Grant Ellis tries to claim from a top five insurer for fire damage, but he's out of luck - it's Saturday
We were the victims of an arson attack recently. It was a Friday night around midnight - the perpetrators built a small bonfire in our office car park, right where all the mains services come into the building.
Both the fire alarm and the fire brigade did their stuff, but while there was little structural damage, the fire made a real mess of the electricity supply, all the alarm systems, and smoke damaged much of the decorations.
As luck would have it, I was in the office that Saturday morning, so I set to tracking down our insurer and its loss adjusters to set the wheels in motion. After all, I reasoned, if we could get power restored quickly we needn't suffer any down time at all, thus limiting any claim for loss of revenue.
As we are tenants there are two policies in force - the landlord's covering the premises (and thereby the bulk of the claim) and our own office contents policy. Each was with a different "top five" general insurer - I'll not name names as this is not a witch hunt - but you'll understand why as you read on.
I tackled the landlord's policy first. We had limited information as it is a block policy, but I had the insurer's name, the broker's name and a policy number. I tried the broker first - an answering machine informed me that it was open Monday to Friday from 9am. to 5pm. and therefore please would I leave a message. No mention was made of an out of hour emergency number.
I moved on to the office contents policy. This had a 24-hour emergency claims line, so I rang that. No one answered, despite me waiting some five minutes. So I hung up and tried again - same result. Third time lucky, I thought, as the phone was answered after three or four rings. I said: "I'd like to report a claim and arrange for a loss adjuster to visit as soon as possible."

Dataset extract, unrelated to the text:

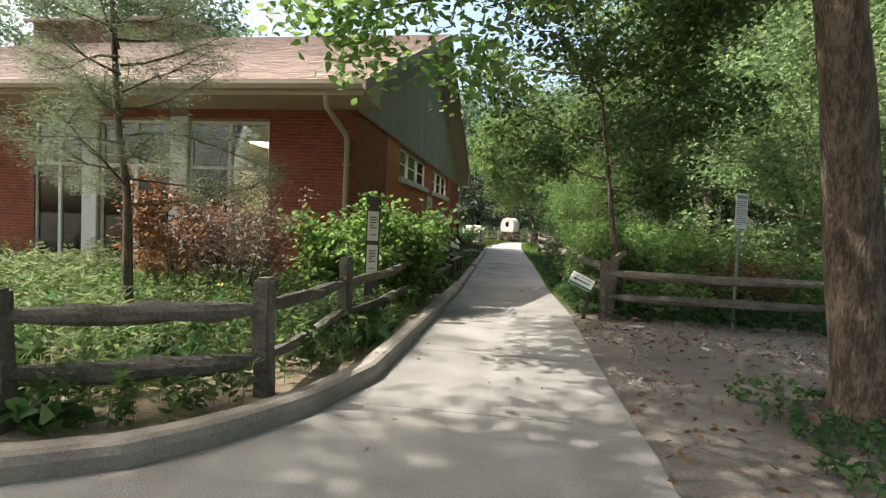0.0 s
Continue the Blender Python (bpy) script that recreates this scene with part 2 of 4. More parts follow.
def joined(pieces):
    """One list of verts and faces out of several."""
    verts, faces = [], []
    for v, f in pieces:
        k = len(verts)
        verts += list(v)
        faces += [tuple(i + k for i in q) for q in f]
    return verts, faces


def quads(name, corners, mat):
    """A mesh of loose leaves: corners is (n, k, 3)."""
    n, k = corners.shape[:2]
    me = bpy.data.meshes.new(name)
    me.vertices.add(n * k), me.loops.add(n * k), me.polygons.add(n)
    me.vertices.foreach_set("co", np.ascontiguousarray(corners, dtype=np.float32).ravel())
    me.loops.foreach_set("vertex_index", np.arange(n * k, dtype=np.int32))
    me.polygons.foreach_set("loop_start", np.arange(0, n * k, k, dtype=np.int32))
    me.materials.append(mat)
    me.update(calc_edges=True)
    return me


def leaf_quads(at, way, length, width, droop=0.25, six=False):
    """Leaf shapes from their base points and ways."""
    n = len(at)
    way = way / np.linalg.norm(way, axis=1, keepdims=True)
    ref = RNG.normal(size=(n, 3))
    side = np.cross(way, ref)
    side /= np.linalg.norm(side, axis=1, keepdims=True)
    nor = np.cross(side, way)
    L = length * RNG.uniform(0.65, 1.25, (n, 1))
    W = width * RNG.uniform(0.7, 1.2, (n, 1))
    mid = at + way * L * 0.42
    tip = at + way * L - nor * L * droop * RNG.uniform(0, 1, (n, 1))
    lift = nor * W * 0.18
    if six:
        lo, hi = at + way * L * 0.24, at + way * L * 0.62 - nor * L * droop * 0.25
        return np.stack([at, lo + side * W * 0.46 + lift, hi + side * W * 0.40 + lift, tip, hi - side * W * 0.40 + lift, lo - side * W * 0.46 + lift], axis=1)
    return np.stack([at, mid + side * W * 0.5 + lift, tip, mid - side * W * 0.5 + lift], axis=1)


def cloud(centres, spread, count, length, width, flat=0.6, six=False):
    """Leaves scattered about clump centres; most lie level and point outwards."""
    centres = np.asarray(centres, dtype=float)
    spread = np.broadcast_to(np.asarray(spread, dtype=float), (len(centres),))
    c = np.repeat(centres, count, axis=0)
    s = np.repeat(spread, count)[:, None]
    off = RNG.normal(size=(len(c), 3)) * s * 0.5
    off[:, 2] *= flat
    way = off / (s + 1e-6) + RNG.normal(size=(len(c), 3)) * 0.7
    way[:, 2] = way[:, 2] * 0.5 - 0.15
    return leaf_quads(c + off, way, length, width, 0.25, six)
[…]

It soon became apparent that the recipient of my call was not the brightest button in the box, as I had to hand-hold him through the whole process.
Even more galling however, was the fact that because the claim under the office policy was likely to be relatively small, he wasn't inclined to instruct an adjuster.
"What about the claim under the buildings policy?" I countered. "Surely that and the office claim make it worth while?"
"I'm afraid we can't act for that other insurer. You'll have to contact its adjusters," came the reply.
"And who are they?" I asked hopefully.
"I don't know who they use," he responded. I hung up in disgust.
Predictably, I couldn't raise any reply from the insurer's local office. On checking later I confirmed my worse suspicion that the website didn't have any emergency contact details either, although at the time I didn't have access to the internet so it wouldn't have done me any good anyway.
So I resorted to plan B.
There are certain privileges that come with position, and in my case one of these is to have the home phone numbers of a couple of directors of a large firm of loss adjusters that we use regularly. I phoned them for assistance, and they gave me the details of the two firms of adjusters used by the landlord's insurer.
Now I'm making progress, I thought - prematurely as it turned out. The first firm - it boasts on its website that it is a wholly-owned subsidiary of "the world's largest independent provider of diversified services to insurance companies" turned out not to work Saturdays either.
Even more surprisingly it didn't have any out-of-hours response or even a message service on any of the phone numbers I tried. The other one was even more difficult. My search to find any contact details drew a blank - although eventually I did track down a couple of numbers only to discover that both were discontinued.
So I gave up, and did it all myself. I found an electrician, hired the generator, got in the security guards and aided by a couple of my IT colleagues who were on call (we have 24-hour support in our business) got the place up and running for Monday morning.
Now I know some of this is our fault - the experience has highlighted flaws in our disaster recovery plans, and these have been corrected.
But if I, an insurance professional with 30 years' experience, has this amount of trouble, what chance poor Joe Public? What would he have done? What support would he feel that he had at such a difficult time? And would he not have been justified in being disappointed?
Isn't it about time we dropped our complacent attitude to customers needs? What broker can honestly say it shouldn't have some "emergency" contact number available to customers? And if not the broker, surely the insurer?
Is this not a service industry? Are we surely not obliged to provide at least a modicum of help for the people who after all pay all of our wages?
Let's hope I've pricked a few consciences.